Indeed, many observers believe SMBs and their partners won’t make upgrading XP-based hardware a priority until after the deadline, when XP-specific malware starts proliferating. When that day finally arrives, however, businesses will need help moving data and resolving application compatibility issues, Brelsford argues, making XP migration a potentially rich revenue source for IT providers. Indeed, during a session about XP Brelsford noted that at a typical rate of $200 per PC, channel pros who migrate a mere 15 computers a month stand to make $36,000 in incremental income annually.

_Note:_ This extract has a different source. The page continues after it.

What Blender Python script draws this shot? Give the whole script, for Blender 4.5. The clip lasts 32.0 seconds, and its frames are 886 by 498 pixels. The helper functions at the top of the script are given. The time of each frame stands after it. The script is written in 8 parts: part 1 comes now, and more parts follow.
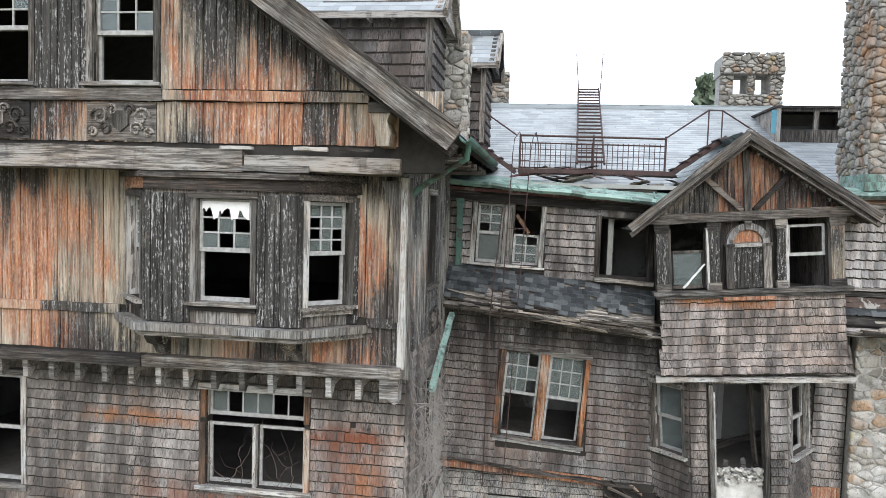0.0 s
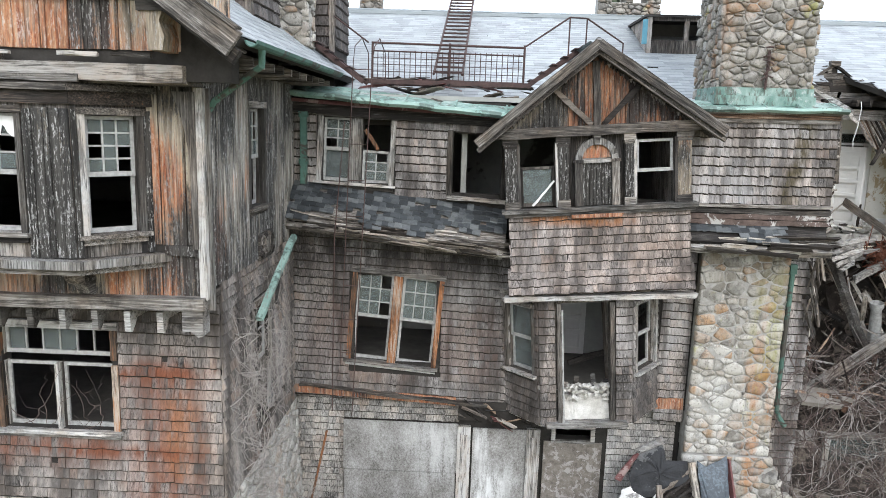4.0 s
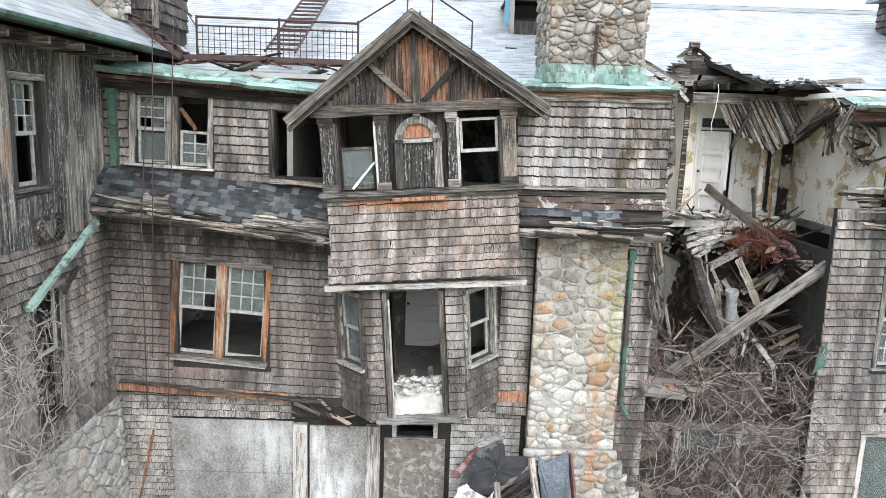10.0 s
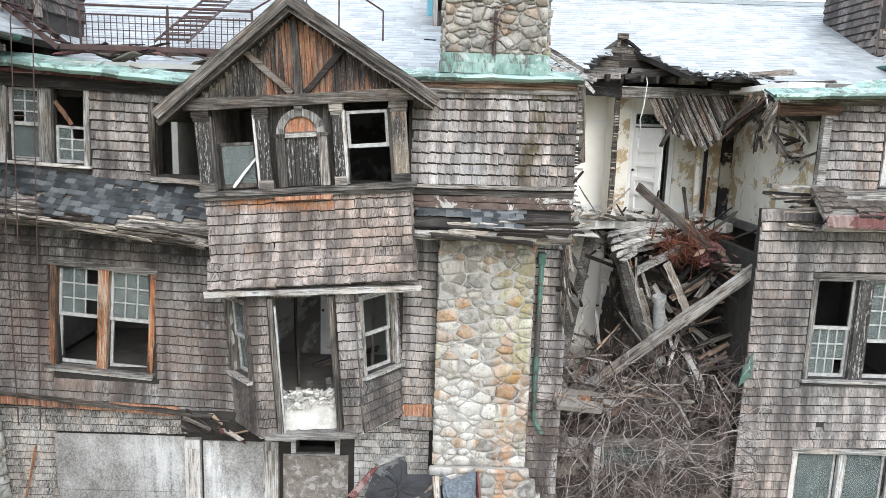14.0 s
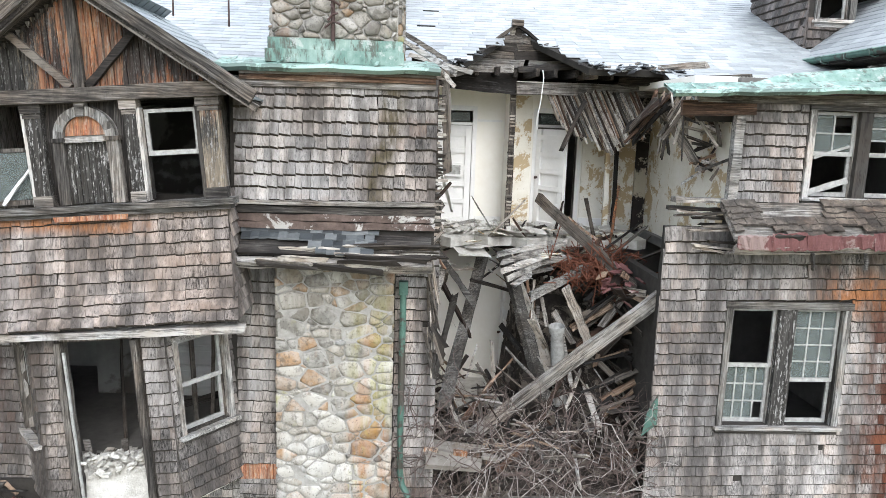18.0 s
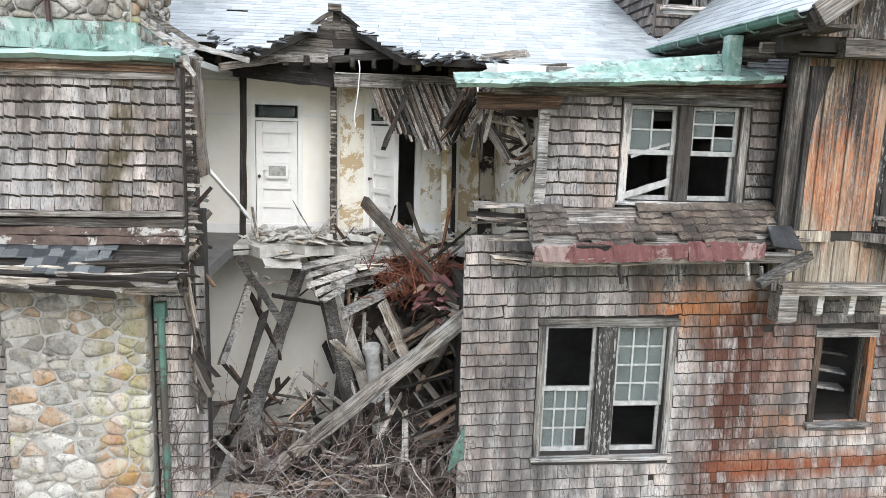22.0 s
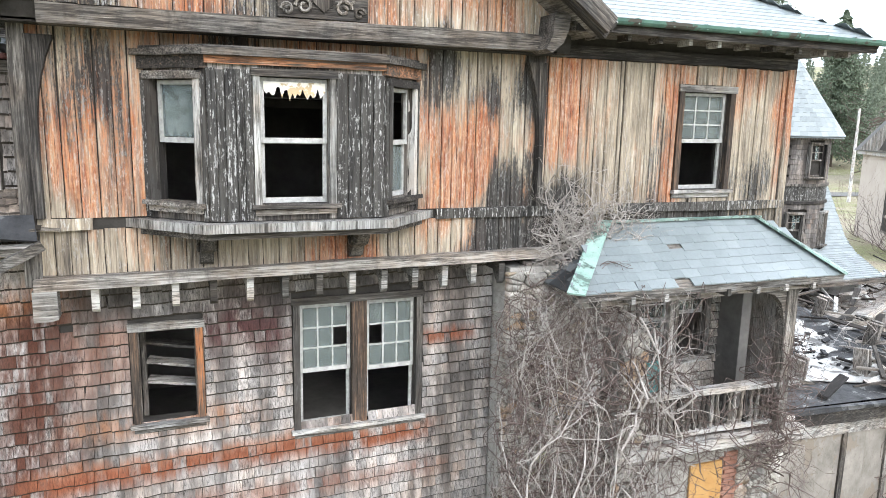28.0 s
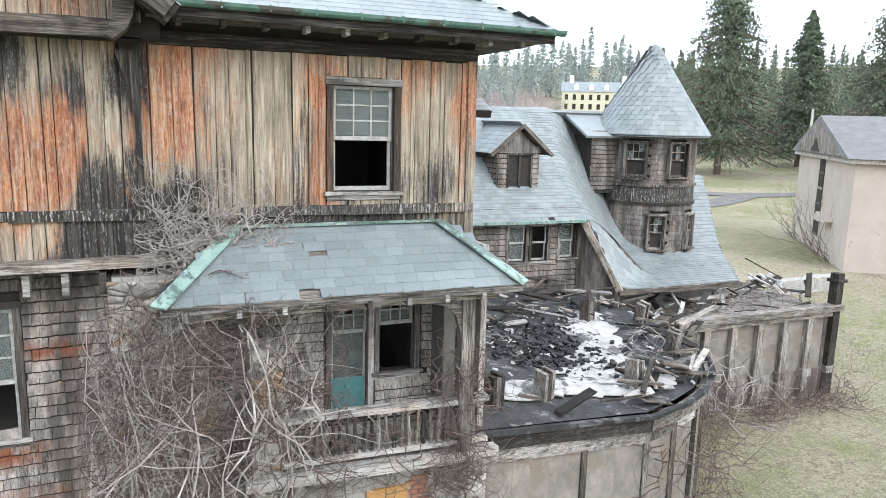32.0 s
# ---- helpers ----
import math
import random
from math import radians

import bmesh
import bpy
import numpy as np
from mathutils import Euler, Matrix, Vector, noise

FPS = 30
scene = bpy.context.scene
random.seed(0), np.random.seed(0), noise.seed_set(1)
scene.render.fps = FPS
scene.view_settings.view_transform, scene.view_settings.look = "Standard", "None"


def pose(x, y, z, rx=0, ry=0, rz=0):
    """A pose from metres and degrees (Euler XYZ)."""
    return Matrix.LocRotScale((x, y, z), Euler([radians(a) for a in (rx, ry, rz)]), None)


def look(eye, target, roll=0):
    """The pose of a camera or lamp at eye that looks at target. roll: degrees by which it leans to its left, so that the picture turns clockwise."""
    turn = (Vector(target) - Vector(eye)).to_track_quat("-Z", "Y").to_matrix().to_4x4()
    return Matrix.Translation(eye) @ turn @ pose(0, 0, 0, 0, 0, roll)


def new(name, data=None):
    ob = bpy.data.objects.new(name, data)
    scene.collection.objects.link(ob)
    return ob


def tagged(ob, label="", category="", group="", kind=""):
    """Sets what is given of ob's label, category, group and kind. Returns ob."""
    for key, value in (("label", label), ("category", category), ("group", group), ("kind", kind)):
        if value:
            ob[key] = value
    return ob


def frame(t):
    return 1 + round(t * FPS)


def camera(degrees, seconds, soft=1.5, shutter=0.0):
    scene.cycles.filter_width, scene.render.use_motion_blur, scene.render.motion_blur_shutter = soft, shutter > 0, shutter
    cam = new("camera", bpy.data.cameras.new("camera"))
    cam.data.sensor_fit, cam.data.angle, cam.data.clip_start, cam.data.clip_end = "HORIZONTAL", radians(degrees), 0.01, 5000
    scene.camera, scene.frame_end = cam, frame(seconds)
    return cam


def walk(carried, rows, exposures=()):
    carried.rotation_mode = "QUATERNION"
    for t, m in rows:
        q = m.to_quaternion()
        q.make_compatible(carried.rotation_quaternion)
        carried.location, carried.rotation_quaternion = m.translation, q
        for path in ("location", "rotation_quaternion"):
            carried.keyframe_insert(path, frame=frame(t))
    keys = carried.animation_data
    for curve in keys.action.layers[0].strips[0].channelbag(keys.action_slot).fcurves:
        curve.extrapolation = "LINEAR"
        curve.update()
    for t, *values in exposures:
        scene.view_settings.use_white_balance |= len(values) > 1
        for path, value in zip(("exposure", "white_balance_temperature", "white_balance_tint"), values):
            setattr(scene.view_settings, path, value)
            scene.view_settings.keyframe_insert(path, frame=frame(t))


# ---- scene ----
cam = camera(64.0, 32.0, soft=0.6)
METRES, EYE, TILT, LEAN, TURN = 23.0, 9.0, 0.0, 0.0, 8.0
ROWS = [
    (0.0, 0.0, 0.0, 0.0, 0.11, -3.53, -1.75),
    (0.5, 0.0081, 0.0026, 0.0007, -0.74, -4.07, -1.74),
    (1.0, 0.0165, 0.0056, 0.0019, -1.59, -4.61, -1.73),
    (1.5, 0.0248, 0.009, 0.0028, -2.42, -5.22, -1.73),
    (2.0, 0.0326, 0.0124, 0.0029, -3.21, -5.87, -1.72),
    (2.5, 0.0403, 0.0163, 0.0034, -3.89, -6.69, -1.72),
    (4.5, 0.0739, 0.0328, 0.0009, -6.6, -11.43, -1.72),
    (5.0, 0.0835, 0.0363, 0.0001, -7.47, -12.64, -1.73),
    (5.5, 0.0935, 0.0349, -0.0001, -8.3, -13.88, -1.75),
    (6.0, 0.1029, 0.0316, -0.0025, -8.49, -14.49, -1.76),
    (6.5, 0.1114, 0.0298, -0.0043, -8.49, -14.48, -1.78),
    (7.0, 0.1206, 0.0305, -0.0053, -8.4, -14.49, -1.8),
    (7.5, 0.1293, 0.0328, -0.0056, -8.45, -14.06, -1.82),
    (8.0, 0.1402, 0.0338, -0.0054, -8.44, -13.33, -1.83),
    (8.5, 0.1517, 0.0355, -0.0058, -8.42, -12.57, -1.85),
    (9.0, 0.1615, 0.037, -0.0067, -8.39, -11.77, -1.87),
    (9.5, 0.1694, 0.0397, -0.0071, -8.37, -11.05, -1.89),
    (10.0, 0.1769, 0.0427, -0.0089, -8.33, -10.26, -1.88),
    (10.5, 0.1844, 0.0449, -0.0097, -8.3, -9.88, -1.86),
    (11.0, 0.1921, 0.0465, -0.0111, -8.29, -9.85, -1.86),
    (11.5, 0.2008, 0.0481, -0.0116, -8.28, -9.91, -1.85),
    (12.0, 0.2105, 0.0516, -0.0119, -8.26, -9.9, -1.85),
    (12.5, 0.2202, 0.0547, -0.0128, -8.27, -9.88, -1.83),
    (13.0, 0.231, 0.0572, -0.0134, -8.26, -9.93, -1.85),
    (13.5, 0.2432, 0.0616, -0.0132, -8.21, -9.98, -1.84),
    (14.0, 0.2567, 0.0673, -0.0139, -8.22, -9.91, -1.83),
    (14.5, 0.2722, 0.0749, -0.0136, -8.19, -9.9, -1.84),
    (16.5, 0.3206, 0.1135, -0.0113, -8.7, -9.91, -1.88),
    (17.0, 0.3288, 0.1244, -0.0107, -9.44, -9.91, -1.86),
    (17.5, 0.3367, 0.1344, -0.0105, -10.19, -9.88, -1.86),
    (18.0, 0.3439, 0.1437, -0.01, -10.76, -9.9, -1.85),
    (18.5, 0.3502, 0.152, -0.0101, -11.08, -9.88, -1.84),
    (19.0, 0.357, 0.1588, -0.0103, -11.44, -9.91, -1.84),
    (19.5, 0.3657, 0.1641, -0.0093, -11.76, -9.94, -1.82),
    (20.0, 0.3776, 0.1678, -0.0087, -12.1, -9.94, -1.76),
    (20.5, 0.3946, 0.1702, -0.0084, -12.44, -9.95, -1.75),
    (21.0, 0.414, 0.1726, -0.0082, -12.8, -9.94, -1.72),
    (21.5, 0.4341, 0.1742, -0.0084, -13.13, -9.94, -1.73),
    (22.0, 0.4534, 0.175, -0.008, -13.75, -9.97, -1.72),
    (22.5, 0.4726, 0.1756, -0.0075, -14.68, -9.97, -1.69),
    (23.0, 0.492, 0.1742, -0.0072, -16.02, -10.03, -1.62),
    (23.5, 0.5129, 0.1701, -0.007, -18.18, -10.13, -1.55),
    (24.0, 0.5329, 0.1631, -0.0078, -20.38, -10.1, -1.48),
    (24.5, 0.5539, 0.1558, -0.0081, -21.67, -10.09, -1.42),
    (25.0, 0.5751, 0.1483, -0.0078, -22.94, -10.14, -1.41),
    (25.5, 0.5965, 0.1407, -0.0082, -24.45, -10.16, -1.41),
    (27.5, 0.6911, 0.1176, -0.0092, -28.61, -10.12, -1.22),
    (28.0, 0.7178, 0.1105, -0.0084, -29.74, -10.17, -1.22),
    (28.5, 0.7453, 0.1004, -0.0085, -30.7, -10.12, -1.19),
    (29.0, 0.7725, 0.0902, -0.0086, -31.0, -10.16, -1.22),
    (29.5, 0.7992, 0.0809, -0.0084, -30.94, -10.17, -1.27),
    (30.0, 0.8255, 0.0723, -0.0082, -30.84, -10.22, -1.32),
    (30.5, 0.851, 0.0632, -0.0081, -30.75, -10.22, -1.37),
    (31.0, 0.876, 0.0541, -0.0067, -30.64, -10.24, -1.41),
    (31.5, 0.8998, 0.0453, -0.0059, -30.54, -10.25, -1.46),
    (32.0, 0.9231, 0.0377, -0.0054, -30.38, -10.26, -1.49),
]
walk(cam, [(t, pose(0, 0, EYE, TILT, LEAN, TURN) @ pose(METRES * x, METRES * y, METRES * z, 90 + pitch, roll, yaw)) for t, x, y, z, yaw, pitch, roll in ROWS],
     exposures=[(0, -0.1), (2.5, -0.12), (5.0, 0.2), (9.0, 0.4), (14.0, 0.34), (19.0, 0.3), (25.0, 0.4), (28, 0.62), (30, 0.5), (32.0, 0.25)])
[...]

To help partners board that gravy train more easily, Brelsford launched XPmigrations.com in August. Working in partnership with Microsoft, the company sells XP upgrade services to willing SMBs, then farms the leads out to interested VARs. “I’m excited about it,” Brelsford says. “Our guys are not necessarily skilled at sales.” XPmigrations.com handles that for them, he notes, along with chores like billing and collections.

Brelsford hopes to employ the same model in his Datatel venture too. It’s an approach tailor-made to the needs of middle-class technology providers, he observes. Only time will tell how many of them it saves from the SMB market’s continuing evolution.